Fig. 6Deviations of vertical angle readings taken at the linear pitch of 10 mm

Fig. 7Possible arrangement for automated/semi-automated vertical angle measurements calibration: a) arrangement with automated pointing mark positioning, b) arrangement with automated telescope movement

a)

b)

In Fig. 7a, possible arrangement with minimal level of automation is given, in this case the linear (vertical) reference is realized by means of mechanically movable dash linear movement of which is determined by linear encoder. This way the errors due to pointing accuracy to multiple dashes can be eliminated.

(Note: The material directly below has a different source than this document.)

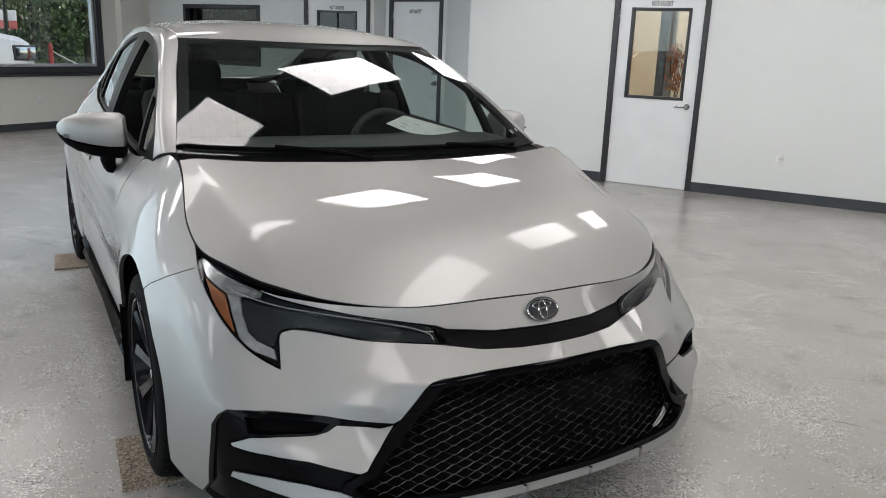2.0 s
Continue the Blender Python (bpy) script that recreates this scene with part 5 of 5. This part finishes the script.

Further, in Fig. 7b, an arrangement with automated movement of the telescope is given. In this case a special scanning CCD camera (or CCD line) tracking the movement of the dash is attached to the telescope, with telescope movement being realized by special mechanical arm. This way a full automation of the calibration process with elimination of operator errors could be guaranteed.

5. Conclusions

1. A simple method of calibration of vertical angle measurements accuracy of geodetic instruments was proposed, similar method of angle measurement calibration could be implemented for all angle measurements, both vertical and horizontal of collimated instruments such as theodolites, tacheometers, etc.;

2. Possibilities of calibration of vertical angle measures were demonstrated implementing available cost-efective instrumentation;

3. Initial results of calibration of vertical angle measurements are given;

4. Due to manual nature of present measurements some operator caused errors can be expected. Therefore a further development of automation of process is essential.